Recommendation for Computer/Digital


So I've been doing research into various solutions to my issue- most of my music is on my computer. I don't have a pretty low-end CD player right now and instead of spending money on a decent player I have been exploring computer based audio solutions- Squeezebox, Roku, new soundcards (M-Audio etc.). I have a laptop and its internal soundcard is all I have.

I've been getting caught up in the idea of a squeezebox right now, and with the cost of mods it's getting out of my range. I'm looking to spend up to $500 max. An M-Audio transport, which is the basis of the Red Wine Audio USB Select solution (a $500 solution) costs $99. I'm having a huge problem in figuring out how the variety of solutions compare and where the most bang for the buck lies. I've even been using my XBOX as my digital music player for awhile now.

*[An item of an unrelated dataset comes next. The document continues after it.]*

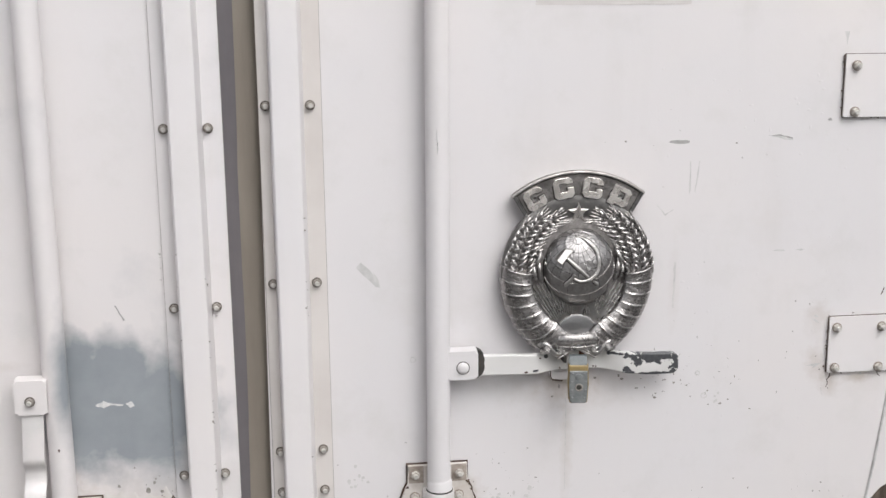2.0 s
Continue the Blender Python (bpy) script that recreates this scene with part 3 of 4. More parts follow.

My request- your views on the best way to get great sound in my price range from a computer with a crummy soundcard. Personal experiences are greatly appreciated. Is a stock Squeezebox a good thing? It seems that all the raving is from the modified end.

My system so far: I have a McIntosh MA500 Amp and B&W Nautilus 803D speakers (I think that's the right Nautilus model- I'm away from home for several months for work). Any suggestions to improve that would also be appreciated. I'll admit I bought without knowing too much- my wife's ears were the main reason we ended up with what we did, even though I'm more of the music lover.

Thanks for any responses.

Nick
uzelacn4bc2

Showing 4 responses by ghunter

I think it all depends on the quality of the rest of your components. If you're spending $20k on the rest of your system and are trying to get away with spending less than $1k on a DAC, you're going to be disappointed. The Brick and Cosecant are greatly underpriced when you consider the price of the cd players that they outperform.
I've been hard-disk based for a few years now, and last year I bought a Wavelength Cosecant USB DAC. Absolutely stellar sound quality, minimal hassle. I screwed around with audio interfaces and DAC's for my first year before just getting something that worked well in a single box.

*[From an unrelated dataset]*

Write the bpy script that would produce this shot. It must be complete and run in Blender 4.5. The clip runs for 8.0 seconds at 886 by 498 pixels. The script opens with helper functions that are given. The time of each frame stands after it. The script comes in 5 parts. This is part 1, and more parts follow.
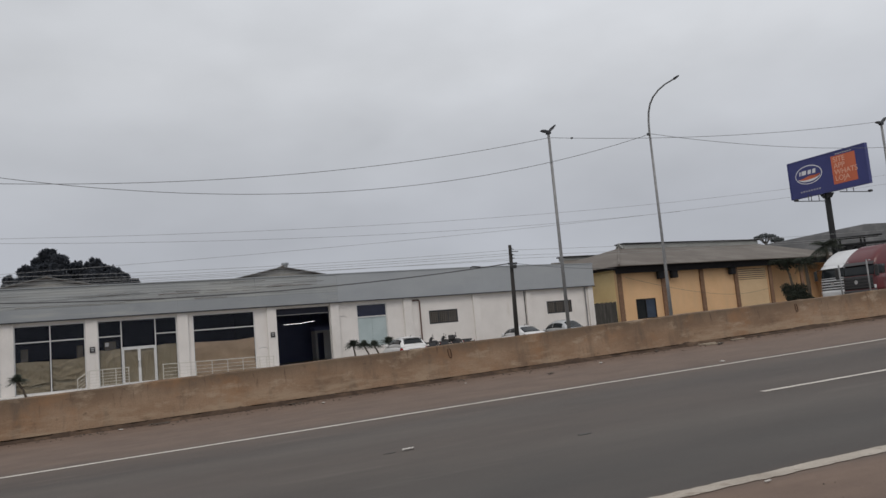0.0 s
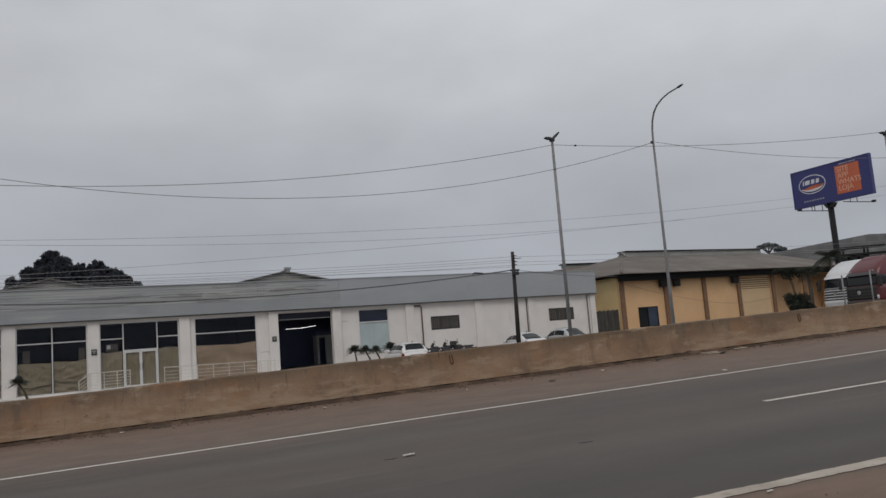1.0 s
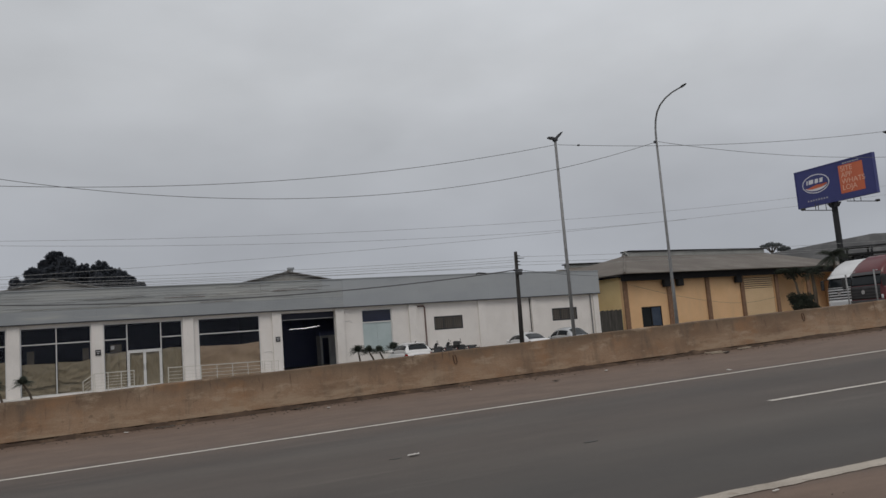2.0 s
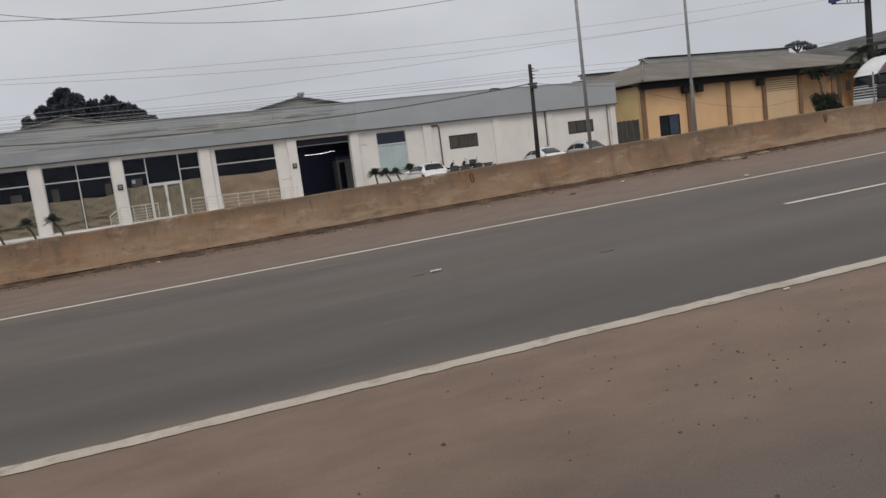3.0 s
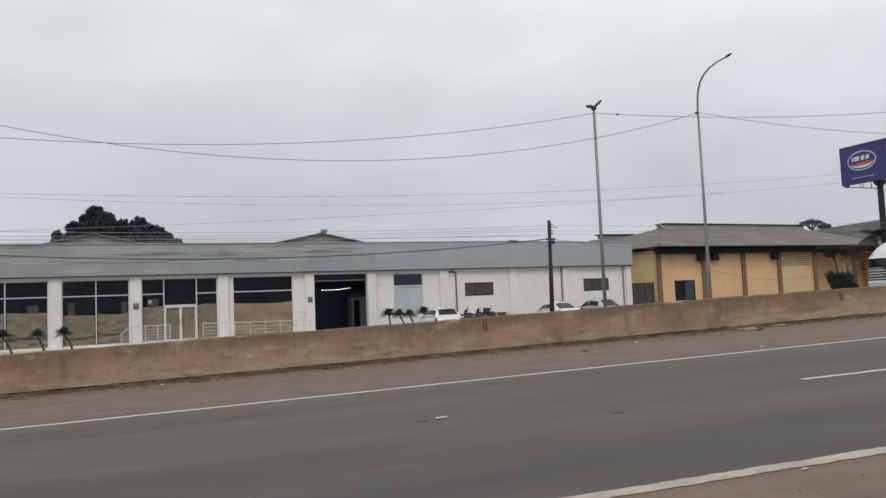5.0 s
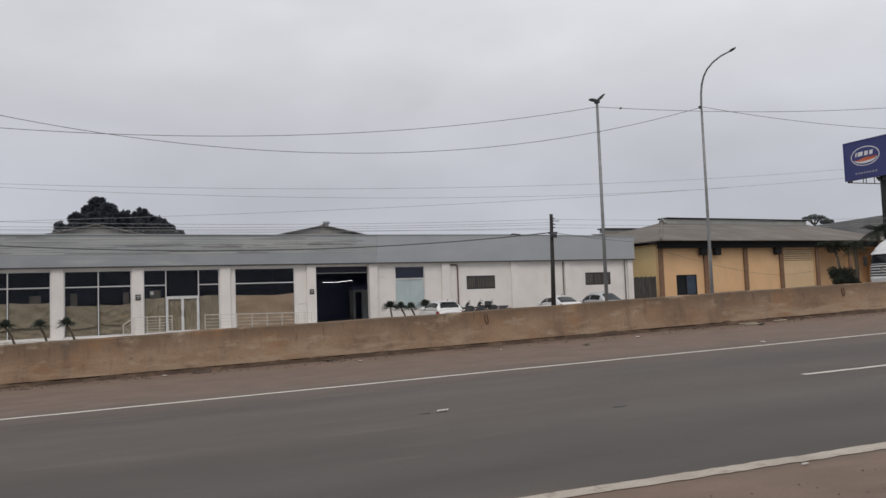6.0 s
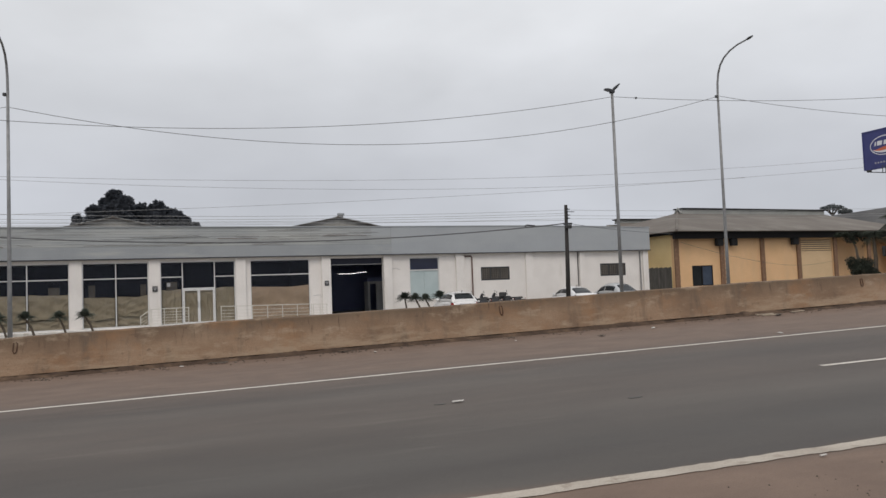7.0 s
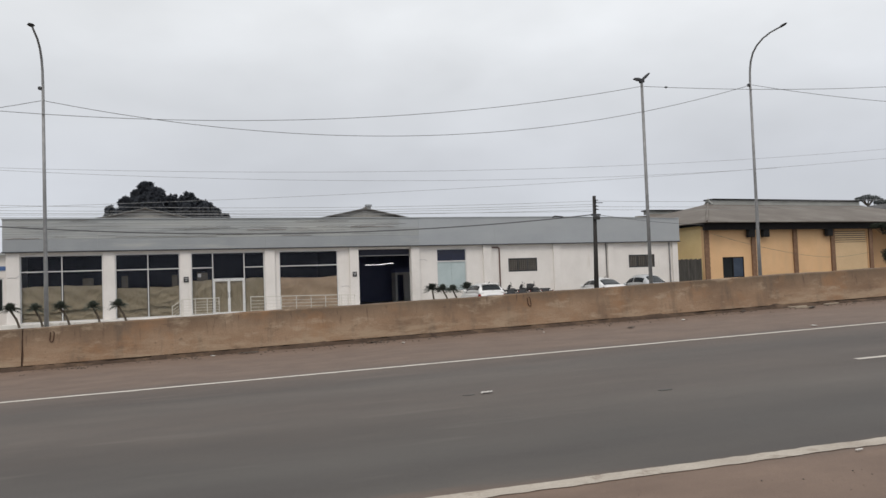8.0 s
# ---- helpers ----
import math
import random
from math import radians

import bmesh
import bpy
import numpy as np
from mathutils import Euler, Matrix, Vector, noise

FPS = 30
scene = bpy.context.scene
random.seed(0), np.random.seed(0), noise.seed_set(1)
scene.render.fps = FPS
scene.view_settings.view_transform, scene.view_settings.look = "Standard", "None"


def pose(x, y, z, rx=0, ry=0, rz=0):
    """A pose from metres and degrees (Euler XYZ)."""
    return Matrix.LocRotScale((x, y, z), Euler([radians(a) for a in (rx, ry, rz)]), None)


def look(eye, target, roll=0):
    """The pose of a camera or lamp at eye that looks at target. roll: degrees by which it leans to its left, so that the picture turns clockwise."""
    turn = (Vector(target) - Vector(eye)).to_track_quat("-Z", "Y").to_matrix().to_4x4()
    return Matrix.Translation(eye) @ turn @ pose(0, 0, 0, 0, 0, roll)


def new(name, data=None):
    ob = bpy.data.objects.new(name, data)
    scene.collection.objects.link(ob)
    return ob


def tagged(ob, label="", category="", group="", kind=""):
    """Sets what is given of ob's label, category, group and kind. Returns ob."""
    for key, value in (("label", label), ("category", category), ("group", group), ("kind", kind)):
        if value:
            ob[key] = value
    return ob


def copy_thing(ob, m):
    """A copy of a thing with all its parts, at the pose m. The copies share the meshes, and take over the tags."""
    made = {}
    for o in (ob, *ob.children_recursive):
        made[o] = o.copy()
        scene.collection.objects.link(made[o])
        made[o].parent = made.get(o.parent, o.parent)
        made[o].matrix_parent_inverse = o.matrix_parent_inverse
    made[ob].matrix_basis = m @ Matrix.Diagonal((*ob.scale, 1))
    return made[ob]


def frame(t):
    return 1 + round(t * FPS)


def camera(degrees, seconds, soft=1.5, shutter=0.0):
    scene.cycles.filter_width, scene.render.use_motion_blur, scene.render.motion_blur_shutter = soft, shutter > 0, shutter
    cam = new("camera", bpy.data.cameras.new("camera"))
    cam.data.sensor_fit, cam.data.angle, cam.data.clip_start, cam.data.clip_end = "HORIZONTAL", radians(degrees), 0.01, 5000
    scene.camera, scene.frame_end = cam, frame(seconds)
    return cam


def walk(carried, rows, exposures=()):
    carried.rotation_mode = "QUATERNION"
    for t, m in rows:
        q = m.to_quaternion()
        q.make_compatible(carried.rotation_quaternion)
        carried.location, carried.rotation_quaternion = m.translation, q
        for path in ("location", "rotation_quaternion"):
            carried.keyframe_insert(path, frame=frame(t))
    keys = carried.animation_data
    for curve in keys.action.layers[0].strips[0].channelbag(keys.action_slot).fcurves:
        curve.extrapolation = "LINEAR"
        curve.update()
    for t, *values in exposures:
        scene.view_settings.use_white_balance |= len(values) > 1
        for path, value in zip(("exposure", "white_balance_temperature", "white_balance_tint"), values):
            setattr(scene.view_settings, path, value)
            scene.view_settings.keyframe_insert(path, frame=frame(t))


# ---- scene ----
SLOPE = 0.0276                      # the road climbs along +x
EYE_Z = 1.6
TURN = radians(10.26)               # the white building's front against the road

# ---- camera ----
cam = camera(61.5, 8.0)
PATH = [  # seconds, sideways, yaw, pitch, roll
    (0.0, 0.045, -18.95, 5.97, 5.05), (0.5, 0.04, -18.87, 6.24, 4.77), (1.0, 0.035, -18.83, 6.44, 4.45),
    (1.2, 0.035, -18.75, 6.56, 4.37), (2.3, 0.01, -18.37, 6.31, 4.75), (2.5, 0.01, -18.17, 4.35, 5.97),
    (2.7, 0.01, -17.94, 1.08, 6.9), (2.9, 0.01, -17.61, -4.06, 7.32), (3.0, 0.01, -17.41, -7.25, 7.21),
    (3.2, 0.01, -17.35, -9.4, 7.28), (3.4, -0.001, -17.19, -9.15, 6.98), (3.5, -0.005, -17.07, -8.1, 6.58), (3.7, -0.005, -16.72, -2.95, 5.14),
    (4.0, -0.005, -16.65, -2.47, 4.5), (4.2, -0.005, -16.51, -0.92, 3.69), (4.5, -0.005, -16.43, 2.28, 3.52),
    (4.7, -0.005, -16.41, 4.0, 2.85), (5.8, -0.01, -16.22, 3.56, 2.12), (6.0, -0.01, -16.18, 3.46, 2.09),
    (6.5, -0.01, -16.03, 3.08, 2.04), (7.0, -0.02, -15.08, 2.83, 2.19), (7.5, -0.03, -13.99, 2.55, 2.18),
    (8.0, -0.045, -13.01, 2.23, 2.06)]
EXPOSURES = [(0.0, -0.39, 6550, 12), (0.5, -0.52, 6550, 12), (1.2, -0.61, 6550, 12), (2.5, -0.59, 6600, 11), (3.0, -0.17, 6700, 12), (3.5, 0.3, 6450, 11), (4.0, -0.05, 6300, 10), (4.5, 0.03, 6450, 10), (6.0, -0.22, 6600, 13), (6.5, -0.18, 6600, 12), (7.2, -0.04, 6650, 12), (8.0, 0.06, 6650, 11)]
walk(cam, [(t, pose(x, 0, EYE_Z, 90 + p, r, y)) for t, x, y, p, r in PATH], EXPOSURES)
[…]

The Cosecant is different in that there's no upsampling/oversampling, no digital filters, just the pure sound from the source. If you've read about the 47 labs Shigaraki and how pure it sounds, the Cosecant is similar in design principle.

It works - there are several of us that have replaced five-figure CD players with Cosecants. My last cdp was a Naim CDX2/XPS2 and the Cosecant betters it by a large margin.
Atmasphere, some corrections are needed to your post:

For playback, zero latency could actually degrade performance if anything should happen to interrupt system resources. A minimal audio buffer is far preferable. Low latency systems are important when considering virtual instruments or monitoring a recording.

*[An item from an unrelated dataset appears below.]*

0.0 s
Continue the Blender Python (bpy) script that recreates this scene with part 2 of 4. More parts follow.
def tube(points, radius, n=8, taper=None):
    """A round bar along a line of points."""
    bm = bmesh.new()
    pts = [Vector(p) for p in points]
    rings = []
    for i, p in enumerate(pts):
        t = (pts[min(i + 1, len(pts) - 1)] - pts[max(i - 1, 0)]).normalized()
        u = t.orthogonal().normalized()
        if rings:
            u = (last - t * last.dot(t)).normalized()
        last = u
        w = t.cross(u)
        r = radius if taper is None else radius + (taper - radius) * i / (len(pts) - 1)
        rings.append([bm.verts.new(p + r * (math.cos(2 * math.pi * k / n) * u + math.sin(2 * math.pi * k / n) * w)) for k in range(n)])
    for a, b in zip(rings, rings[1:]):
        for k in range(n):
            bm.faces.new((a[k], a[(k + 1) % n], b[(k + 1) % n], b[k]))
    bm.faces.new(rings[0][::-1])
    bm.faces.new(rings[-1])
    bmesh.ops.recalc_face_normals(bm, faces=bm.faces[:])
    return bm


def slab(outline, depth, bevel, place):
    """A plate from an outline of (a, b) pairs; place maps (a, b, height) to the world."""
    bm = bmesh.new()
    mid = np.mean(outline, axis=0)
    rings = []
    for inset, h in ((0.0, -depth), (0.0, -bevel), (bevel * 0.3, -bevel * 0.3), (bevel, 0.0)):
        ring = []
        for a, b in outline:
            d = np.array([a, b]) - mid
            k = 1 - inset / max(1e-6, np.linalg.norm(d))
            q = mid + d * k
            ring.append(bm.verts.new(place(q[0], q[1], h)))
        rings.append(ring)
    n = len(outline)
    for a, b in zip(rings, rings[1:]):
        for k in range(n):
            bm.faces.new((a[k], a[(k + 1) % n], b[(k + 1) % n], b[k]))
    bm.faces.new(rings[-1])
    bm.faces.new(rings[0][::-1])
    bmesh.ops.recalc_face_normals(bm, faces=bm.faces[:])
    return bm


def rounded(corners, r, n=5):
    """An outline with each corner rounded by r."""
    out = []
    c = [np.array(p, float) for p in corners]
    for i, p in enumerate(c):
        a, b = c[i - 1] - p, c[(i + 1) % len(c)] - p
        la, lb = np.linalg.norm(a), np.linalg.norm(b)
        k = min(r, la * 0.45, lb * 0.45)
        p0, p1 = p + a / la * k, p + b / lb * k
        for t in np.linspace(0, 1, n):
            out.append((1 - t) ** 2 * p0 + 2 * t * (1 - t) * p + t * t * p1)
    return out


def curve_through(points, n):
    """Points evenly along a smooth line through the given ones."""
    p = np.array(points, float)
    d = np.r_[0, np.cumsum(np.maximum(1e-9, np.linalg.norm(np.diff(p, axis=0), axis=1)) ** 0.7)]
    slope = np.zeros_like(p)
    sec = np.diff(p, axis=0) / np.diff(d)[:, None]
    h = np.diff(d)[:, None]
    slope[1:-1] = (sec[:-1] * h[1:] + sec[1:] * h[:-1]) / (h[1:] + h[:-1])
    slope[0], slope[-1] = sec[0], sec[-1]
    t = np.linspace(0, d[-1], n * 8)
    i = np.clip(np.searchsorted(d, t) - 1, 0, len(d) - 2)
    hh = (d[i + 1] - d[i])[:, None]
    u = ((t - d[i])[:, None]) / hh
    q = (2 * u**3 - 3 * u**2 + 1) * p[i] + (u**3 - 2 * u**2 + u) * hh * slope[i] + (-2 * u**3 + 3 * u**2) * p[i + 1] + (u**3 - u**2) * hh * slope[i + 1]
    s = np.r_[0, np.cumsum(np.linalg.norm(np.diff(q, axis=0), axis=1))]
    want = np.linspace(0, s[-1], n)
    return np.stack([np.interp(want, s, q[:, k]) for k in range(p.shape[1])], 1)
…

Jitter does not impact cd ripping as it remains in the digital domain and out of the audio domain. It is purely a file transfer, and not an audio stream where timing artifacts can come into play.

For a simple task such as ripping CD's, the Linux/Mac/Windows argument really comes down to which operating environment you're most comfortable with. There are excellent choices available for all three platforms.
Zero latency still isn't going to fix jitter - that occurs at the DAC stage and there's nothing in the OS level that is going to fix it. If you are buffering the signal in memory whatsoever then you do not have a zero-latency system.

http://en.wikipedia.org/wiki/Digital_audio
http://en.wikipedia.org/wiki/Jitter

I'm not being super-picky here, these are digital audio basics that you are misunderstanding.

Here is some good reading from Wavelength Audio:

http://www.wavelengthaudio.com/usbdac.html

I've been using their Cosecant USB DAC for about a year now with great success.